Correction for the detector-dead-time effect on the second-order correlation of stationary sub-Poissonian light in a two-detector configuration

Abstract

Exact measurement of the second-order correlation function g((2))(t) of a light source is essential when investigating the photon statistics and the light generation process of the source. For a stationary single-mode light source, the Mandel Q factor is directly related to g((2))(0). For a large mean photon number in the mode, the deviation of g((2))(0) from unity is so small that even a tiny error in measuring g((2))(0) would result in an inaccurate Mandel Q. In this work, we address the detector-dead-time effect on g((2))(0) of stationary sub-Poissonian light.
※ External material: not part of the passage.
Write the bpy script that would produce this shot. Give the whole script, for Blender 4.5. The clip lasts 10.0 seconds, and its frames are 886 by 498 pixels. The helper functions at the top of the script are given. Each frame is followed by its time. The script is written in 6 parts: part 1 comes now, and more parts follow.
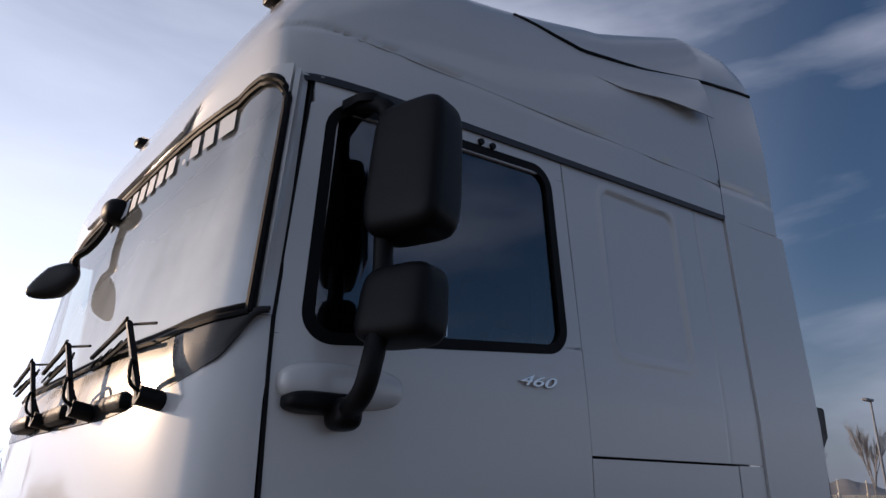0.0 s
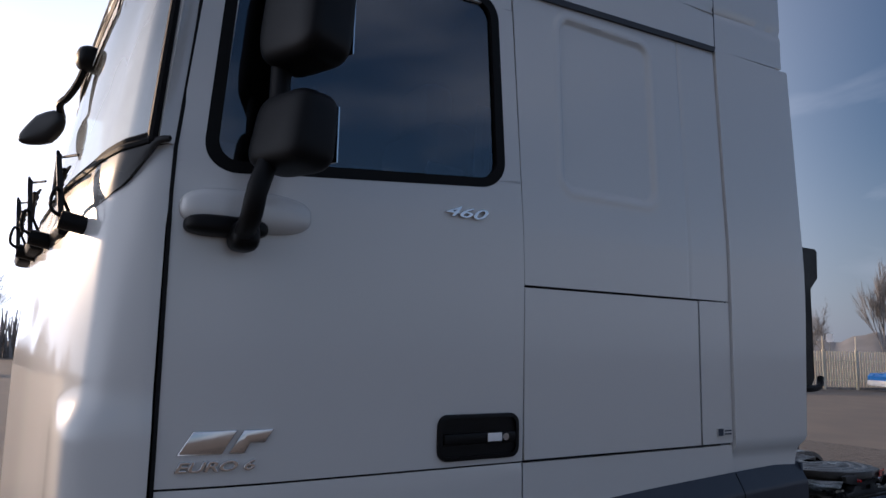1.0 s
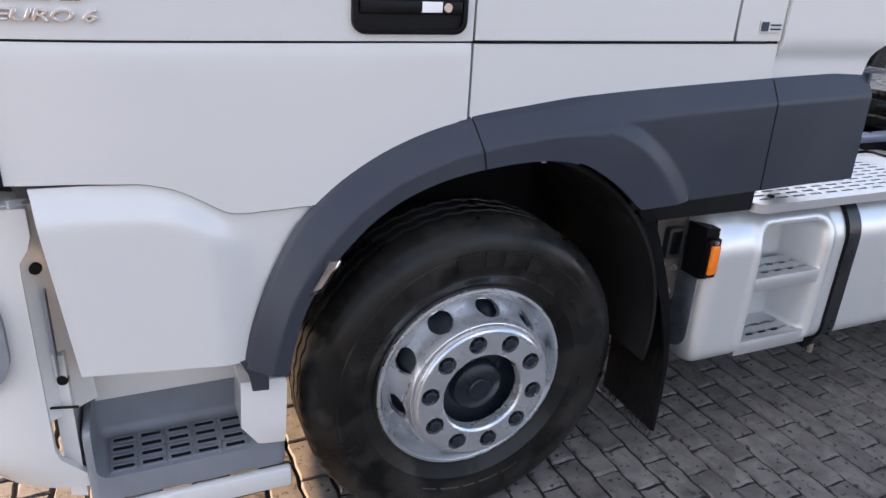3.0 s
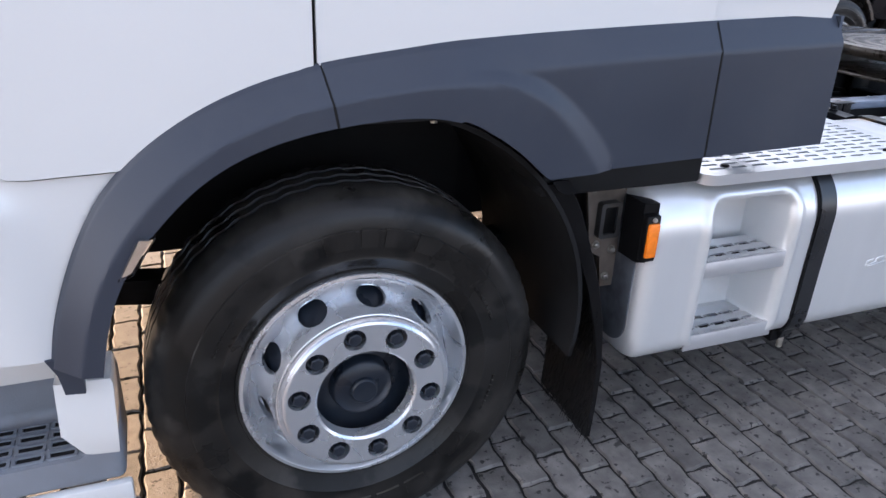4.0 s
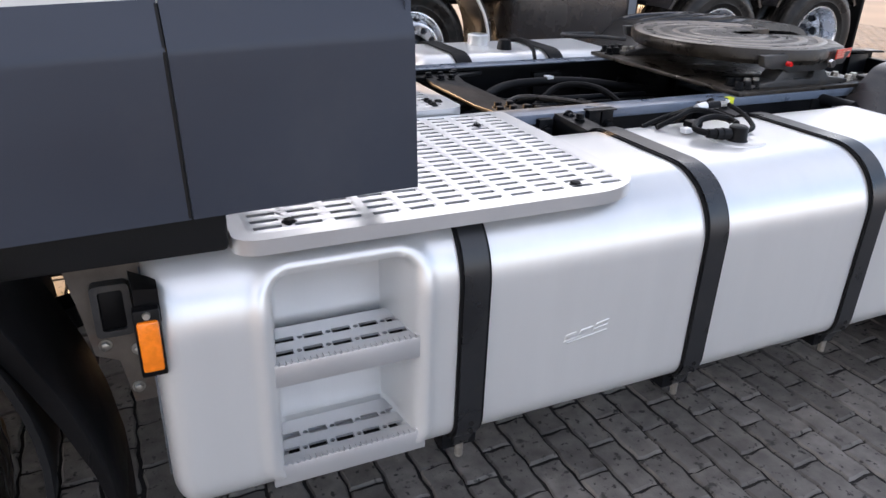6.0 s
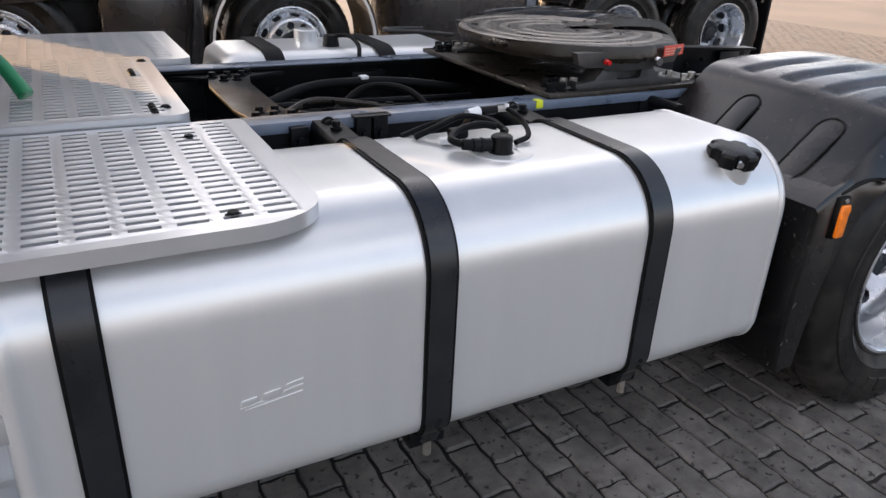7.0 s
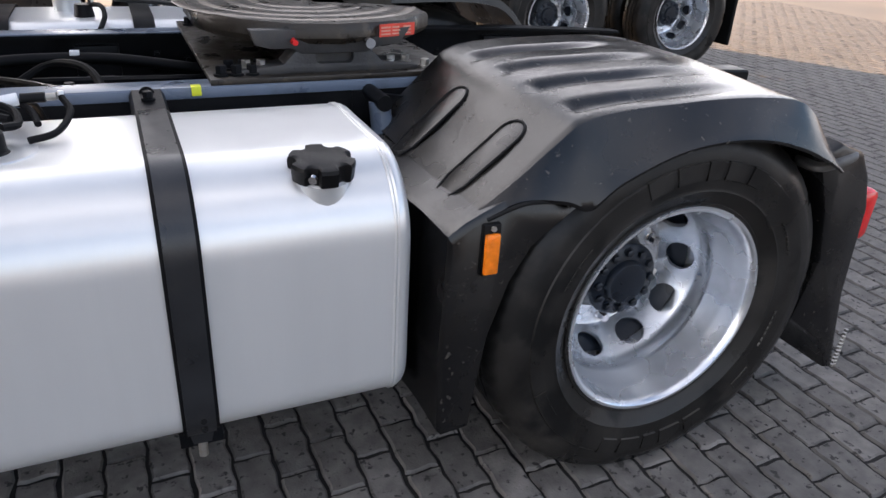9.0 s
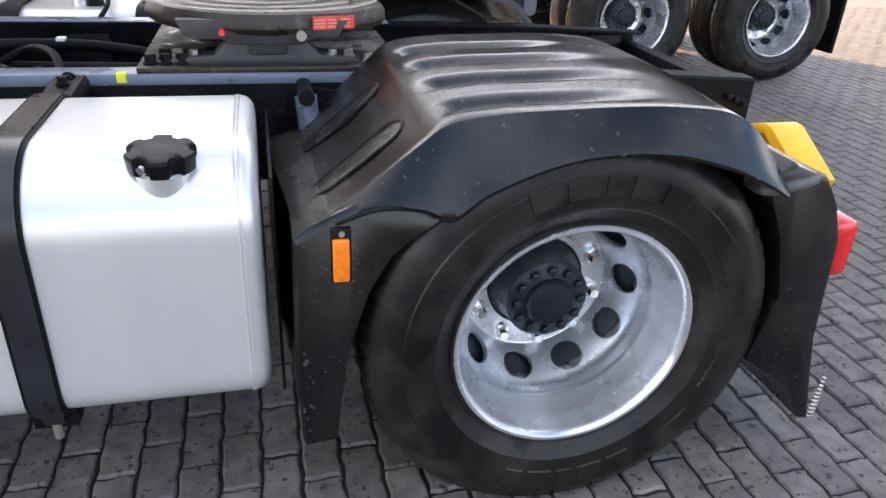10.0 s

It is then found that detector dead time can induce a serious error in g((2))(0) and thus in Mandel Q in those cases even in a two-detector configuration. Utilizing the cavity-QED microlaser, a well-established sub-Poissonian light source, we measured g((2))(0) with two different types of photodetectors with different dead times. We also introduced prolonged dead time by intentionally deleting the photodetection events following a preceding one within a specified time interval. We found that the observed Q of the cavity-QED microlaser was underestimated by 19% with respect to the dead-time-free Q when its mean photon number was about 600. We derived an analytic formula which well explains the behavior of the g((2))(0) as a function of the dead time.